The current Director of Public Prosecutions is Sally Dowling .

==History==
The ODPP was established by the Director of Public Prosecutions Act 1986 (NSW) and began its operations on 13 July 1987.

===Directors===

| Ordinal | Officeholder | Term start | Term end | Time in office | Notes |
|---|---|---|---|---|---|
| 1 | Reg Blanch QC | 1987 | 1994 | 6–7 years |  |
| 2 | Nicholas Cowdery AM, QC | 1994 | 30 June 2011 | 16–17 years |  |
| 3 | Lloyd Babb SC | 1 July 2011 | 30 June 2021 | 9 years, 364 days |  |
| 4 | Sally Dowling SC | 1 July 2021 | incumbent | 5 years, 38 days |  |

===Deputy Directors===

| Deputy Directors | Period |
|---|---|
| Michael Alan Viney QC | 1987 – 1990 |
| Unknown | 1990 – 1997 |
| Martin Blackmore SC | 1997 – March 2002 |
| Greg Smith SC | April 2002 – November 2006 |
| David Frearson SC | November 2007 – 2 March 2009 |
| Donna Woodburne SC | 4 June 2009 – January 2011 |
| Christopher Maxwell QC (acting) | January 2011 – February 2012 |
| John Pickering SC | February 2012 – May 2016 |
| Kara Shead SC | May 2016 – date |
| Deputy Director | Period |
| Unknown | 1987 – 1999 |
| Roy Ellis | November 1999 – 11 August 2003 |
| Luigi Lamprati SC | December 2003 – October 2011 |
| David Arnott SC (acting) | October 2011 – November 2011 |
| Keith Alder | November 2011 – date |

==Function==
In general, it is for the prosecution, not the courts, to decide who is prosecuted and for what offences. It is the prosecution's sole discretion to shape its charges, and as a result, to influence what may follow in the trial.
The functions of the Director of Public Prosecutions, per the Director of Public Prosecutions Act 1986 (NSW) (i.e., the DPP Act), include:
- prosecution of all committal proceedings and some summary proceedings before the Local Courts;
- prosecution of indictable offences in the District and Supreme Courts;
- conduct of District Court, Court of Criminal Appeal and High Court appeals on behalf of the Crown; and,
- conduct of related proceedings in the Supreme Court and Court of Appeal.
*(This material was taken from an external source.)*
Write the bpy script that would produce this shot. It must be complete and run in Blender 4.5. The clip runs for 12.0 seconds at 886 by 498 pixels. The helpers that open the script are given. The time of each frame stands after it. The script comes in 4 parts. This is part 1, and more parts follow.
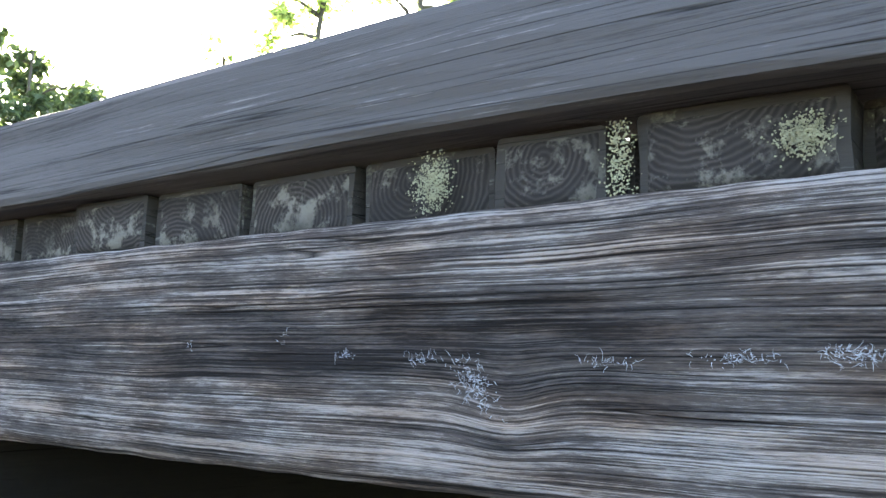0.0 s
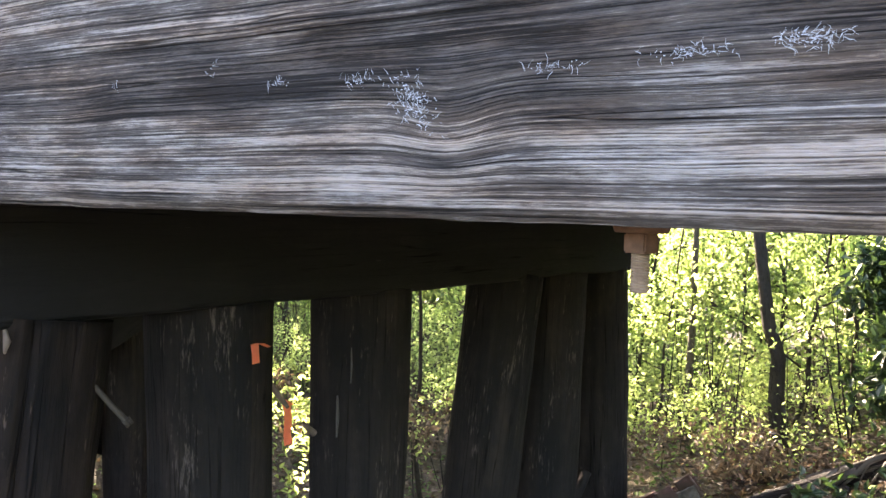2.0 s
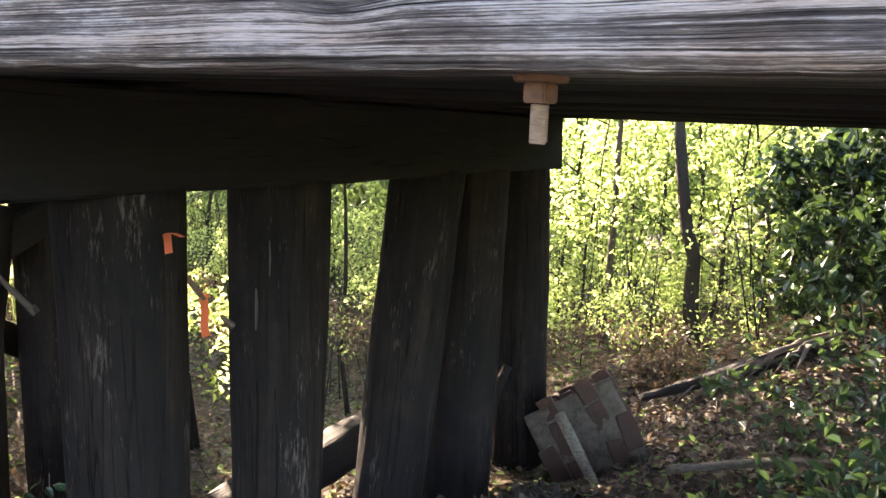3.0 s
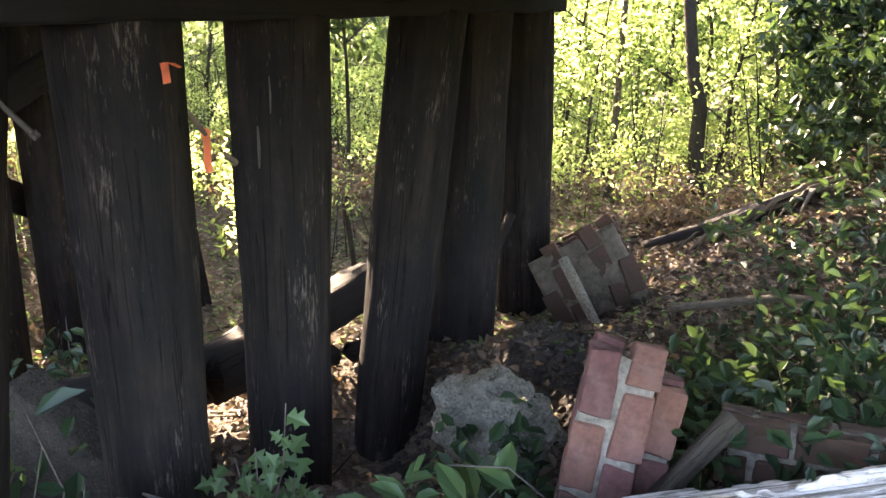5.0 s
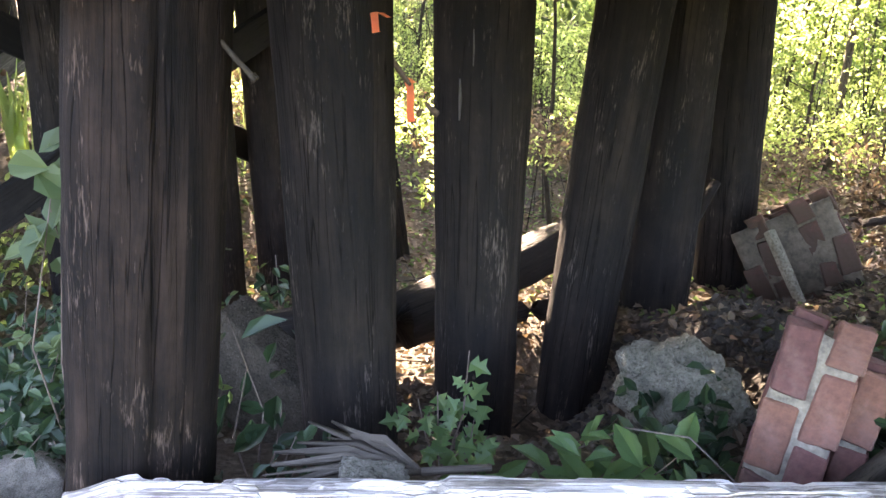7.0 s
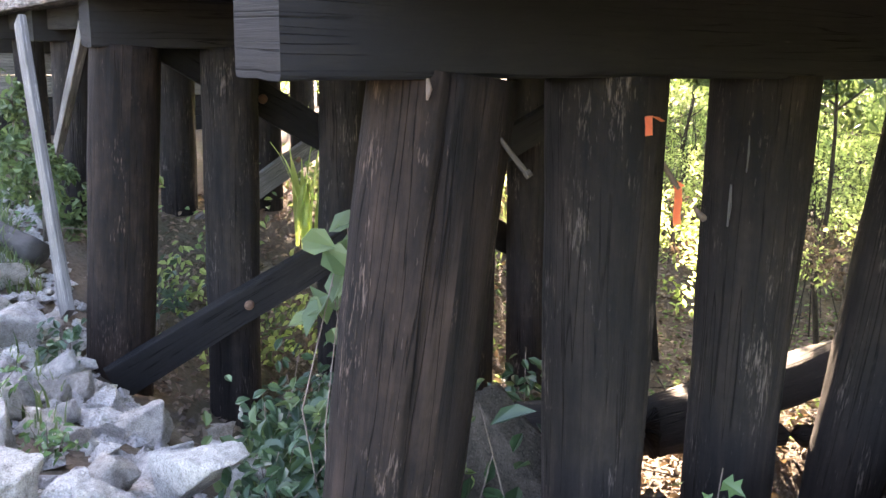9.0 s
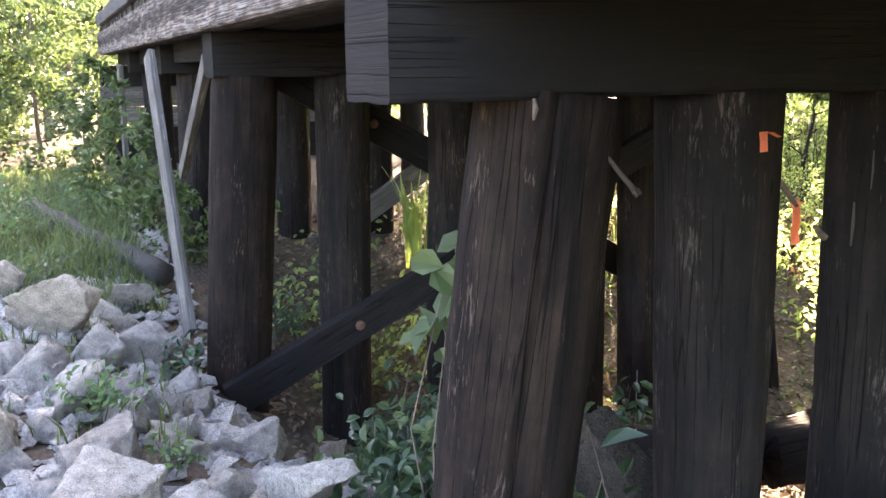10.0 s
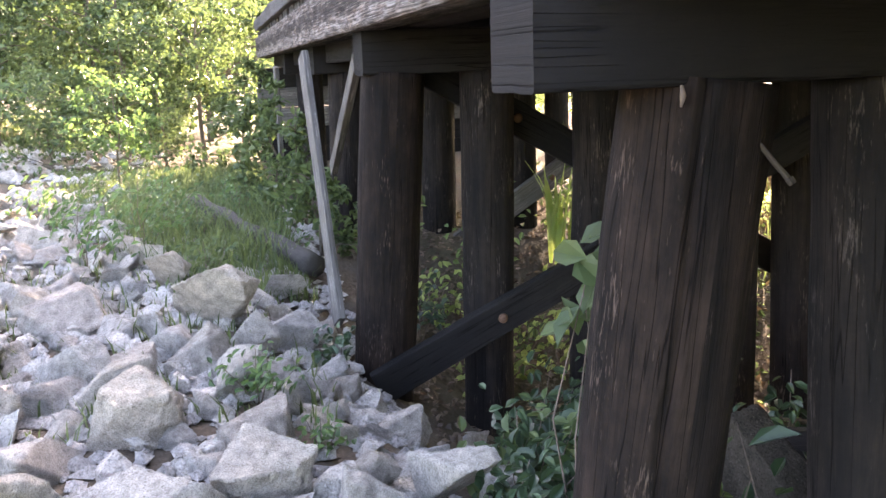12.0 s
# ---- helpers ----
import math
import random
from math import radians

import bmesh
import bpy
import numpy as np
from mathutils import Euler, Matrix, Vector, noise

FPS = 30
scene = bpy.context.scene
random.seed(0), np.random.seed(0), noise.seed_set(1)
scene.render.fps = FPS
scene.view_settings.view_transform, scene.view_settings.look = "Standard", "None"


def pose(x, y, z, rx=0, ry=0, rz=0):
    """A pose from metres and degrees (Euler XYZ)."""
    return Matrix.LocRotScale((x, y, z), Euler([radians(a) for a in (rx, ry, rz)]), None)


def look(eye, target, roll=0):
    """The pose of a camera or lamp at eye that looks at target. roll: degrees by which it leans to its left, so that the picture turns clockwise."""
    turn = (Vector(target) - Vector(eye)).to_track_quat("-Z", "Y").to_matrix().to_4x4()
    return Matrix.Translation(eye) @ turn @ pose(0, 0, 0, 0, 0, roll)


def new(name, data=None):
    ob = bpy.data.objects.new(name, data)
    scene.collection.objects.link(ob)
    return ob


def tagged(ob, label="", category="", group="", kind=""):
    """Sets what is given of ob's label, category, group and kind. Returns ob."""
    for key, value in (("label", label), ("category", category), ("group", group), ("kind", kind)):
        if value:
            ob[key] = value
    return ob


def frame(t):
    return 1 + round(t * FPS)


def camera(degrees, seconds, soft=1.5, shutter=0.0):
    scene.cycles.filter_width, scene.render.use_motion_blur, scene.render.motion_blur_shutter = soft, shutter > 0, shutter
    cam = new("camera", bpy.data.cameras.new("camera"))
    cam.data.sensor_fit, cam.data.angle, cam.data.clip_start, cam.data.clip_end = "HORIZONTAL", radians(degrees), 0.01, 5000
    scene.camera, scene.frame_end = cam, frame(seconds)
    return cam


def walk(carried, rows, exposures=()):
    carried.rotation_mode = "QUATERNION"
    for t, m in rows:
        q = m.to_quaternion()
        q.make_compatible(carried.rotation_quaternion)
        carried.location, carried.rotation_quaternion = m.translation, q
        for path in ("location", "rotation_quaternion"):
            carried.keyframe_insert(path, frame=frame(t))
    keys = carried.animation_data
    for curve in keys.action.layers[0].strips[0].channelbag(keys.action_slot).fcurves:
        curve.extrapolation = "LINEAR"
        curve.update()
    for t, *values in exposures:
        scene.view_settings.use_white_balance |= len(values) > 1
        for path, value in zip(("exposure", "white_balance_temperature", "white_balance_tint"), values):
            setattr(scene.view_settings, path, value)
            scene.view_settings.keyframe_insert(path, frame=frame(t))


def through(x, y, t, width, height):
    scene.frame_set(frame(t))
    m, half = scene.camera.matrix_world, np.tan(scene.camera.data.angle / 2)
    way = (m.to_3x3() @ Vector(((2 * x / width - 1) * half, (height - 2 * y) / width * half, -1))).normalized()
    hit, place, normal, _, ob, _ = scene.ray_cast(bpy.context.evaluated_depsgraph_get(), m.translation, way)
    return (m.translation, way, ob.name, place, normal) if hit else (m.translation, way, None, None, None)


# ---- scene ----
cam = camera(53.7, 12.0)
PATH = [
    (0, 1.769, -0.776, 1.708, 9.209, -2.157, 35.872),
    (0.5, 1.766, -0.768, 1.692, 6.800, -2.185, 35.857),
    (1, 1.758, -0.757, 1.662, 4.263, -2.425, 35.746),
    (1.5, 1.756, -0.735, 1.636, 0.598, -2.031, 34.833),
    (2, 1.759, -0.718, 1.607, -2.365, -1.858, 33.277),
    (2.5, 1.770, -0.705, 1.578, -5.386, -2.074, 30.934),
    (3, 1.780, -0.691, 1.553, -8.175, -2.323, 28.654),
    (5, 1.801, -0.709, 1.441, -16.681, -1.358, 28.779),
    (5.5, 1.807, -0.704, 1.427, -18.529, -1.136, 30.719),
    (6, 1.811, -0.704, 1.420, -19.659, -1.019, 33.874),
    (6.5, 1.817, -0.700, 1.413, -19.862, -0.922, 38.230),
    (7, 1.825, -0.705, 1.415, -19.302, -0.992, 42.212),
    (7.5, 1.819, -0.735, 1.410, -18.117, -1.215, 46.320),
    (9.5, 1.833, -0.752, 1.419, -11.822, -0.766, 62.513),
    (10, 1.839, -0.751, 1.413, -11.838, 0.445, 65.932),
    (10.5, 1.842, -0.751, 1.407, -12.357, 1.067, 68.858),
    (11, 1.841, -0.748, 1.407, -12.348, 1.470, 70.892),
    (11.5, 1.853, -0.754, 1.402, -12.096, 1.569, 72.991),
    (12, 1.867, -0.762, 1.399, -11.848, 1.958, 75.169),
]
walk(cam, [(t, pose(x, y, z, 90 + p, r, w)) for t, x, y, z, p, r, w in PATH],
     [(0, 3.5, 6400, 12.0), (1.0, 3.6, 6800, 17.0), (2.0, 3.85, 6900, 20.0), (3, 3.9, 7000, 23.0), (5, 4.15, 7200, 24.0), (7.5, 4.55, 7200, 26.0), (9.4, 4.65, 7200, 26.0), (10.0, 4.2, 7300, 26.0), (12, 4.1, 7600, 27.0)])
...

Furthermore, under the DPP Act, the Director has similar functions with regard to:
- finding a bill of indictment, or determining that no bill of indictment be found, in respect of an indictable offence, in circumstances where the person concerned has been committed for trial;
- directing that no further proceeding be taken against a person who has been committed for trial or sentence; and,
- finding a bill of indictment in respect of an indictable offence, in circumstances where the person concerned has not been committed for trial.

Section 21 of the DPP Act provides that the Director may appear in person or may be represented by a counsel or solicitor in any proceedings which are carried on by the Director.
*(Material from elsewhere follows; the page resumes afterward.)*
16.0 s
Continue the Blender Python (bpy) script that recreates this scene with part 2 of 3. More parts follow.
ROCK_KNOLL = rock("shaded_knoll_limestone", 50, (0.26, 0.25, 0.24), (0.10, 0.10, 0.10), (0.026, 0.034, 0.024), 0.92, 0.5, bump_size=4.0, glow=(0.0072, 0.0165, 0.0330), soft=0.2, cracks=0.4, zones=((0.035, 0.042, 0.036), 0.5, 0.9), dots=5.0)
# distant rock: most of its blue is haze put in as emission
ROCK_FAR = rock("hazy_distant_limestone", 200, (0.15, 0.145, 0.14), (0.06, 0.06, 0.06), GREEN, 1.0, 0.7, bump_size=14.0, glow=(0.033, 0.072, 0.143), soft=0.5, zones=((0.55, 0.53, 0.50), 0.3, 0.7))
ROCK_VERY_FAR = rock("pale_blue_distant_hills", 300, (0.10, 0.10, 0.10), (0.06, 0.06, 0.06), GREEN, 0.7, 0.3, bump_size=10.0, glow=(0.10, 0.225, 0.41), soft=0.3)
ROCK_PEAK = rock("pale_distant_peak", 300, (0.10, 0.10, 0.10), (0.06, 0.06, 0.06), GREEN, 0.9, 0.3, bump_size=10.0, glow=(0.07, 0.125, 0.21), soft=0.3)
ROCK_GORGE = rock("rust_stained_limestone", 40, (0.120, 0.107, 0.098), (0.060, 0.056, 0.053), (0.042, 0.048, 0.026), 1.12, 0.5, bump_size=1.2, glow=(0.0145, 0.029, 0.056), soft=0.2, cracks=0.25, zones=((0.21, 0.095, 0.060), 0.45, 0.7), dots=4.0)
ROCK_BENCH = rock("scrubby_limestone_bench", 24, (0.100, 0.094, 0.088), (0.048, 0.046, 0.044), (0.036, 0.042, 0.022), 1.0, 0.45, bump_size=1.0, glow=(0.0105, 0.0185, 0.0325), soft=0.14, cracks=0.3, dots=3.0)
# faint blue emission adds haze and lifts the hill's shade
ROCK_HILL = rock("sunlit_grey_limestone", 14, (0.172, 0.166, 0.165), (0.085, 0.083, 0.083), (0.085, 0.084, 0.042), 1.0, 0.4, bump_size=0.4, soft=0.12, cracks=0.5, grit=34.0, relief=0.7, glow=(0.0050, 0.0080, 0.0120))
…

The functions of the Solicitor for Public Prosecutions are prescribed in section 23 of the DPP Act. These are:
- to act as solicitor for the Director in the exercise of the Director's functions; and,
- to instruct the Crown Prosecutors and other counsel on behalf of the Director.

The functions of Crown Prosecutors are set out in section 5 of the Crown Prosecutors Act 1986. They include:
- to conduct, and appear as counsel in, proceedings on behalf of the Director;
- to find a bill of indictment in respect of an indictable offence;
- to advise the Director in respect of any matter referred for advice by the Director; and,
- to carry out such other functions of counsel as the Director approves.

==Organisation==
The ODPP consists of:
- the Director, two Deputy Directors, and their legal and administrative support staff;
- the Crown Prosecutors and their administrative support staff;
- the Solicitor for Public Prosecutions, the solicitors, witness assistance officers, and administrative support staff employed in the Solicitor for Public Prosecution's Office; and,
- the Corporate Services Division.

The Director, Deputy Directors, the Crown Prosecutors, and the Solicitor for Public Prosecutions are statutorily appointed office holders under the DPP Act.

The relationship between the Director, the Crown Prosecutors, and the Solicitor, is somewhat analogous to that which exists between client, counsel, and solicitor in the private sector. The Corporate Services Division provides financial, personnel, information technology, and property services to the other three groupings in the ODPP.

The ODPP Head Office, where the Director, the two Deputy Directors, and their support staff are based, located at 175 Liverpool Street. In Western Sydney, the ODPP has three offices, located at Parramatta, Penrith, and Campbelltown. In regional New South Wales, the ODPP has six offices, located at Lismore, Newcastle, Gosford, Wagga Wagga, Dubbo and Wollongong.

Each of the ODPP offices is staffed by Crown Prosecutors, solicitors, and administrative officers. Each office conducts prosecutions in the relevant Local, District, and Supreme Courts. Witness Assistance Service officers, who are generally social workers or psychologists, are also located in each Office. The officers of this Service provide assistance, support, referral to support agencies, and information to civilian prosecution witnesses.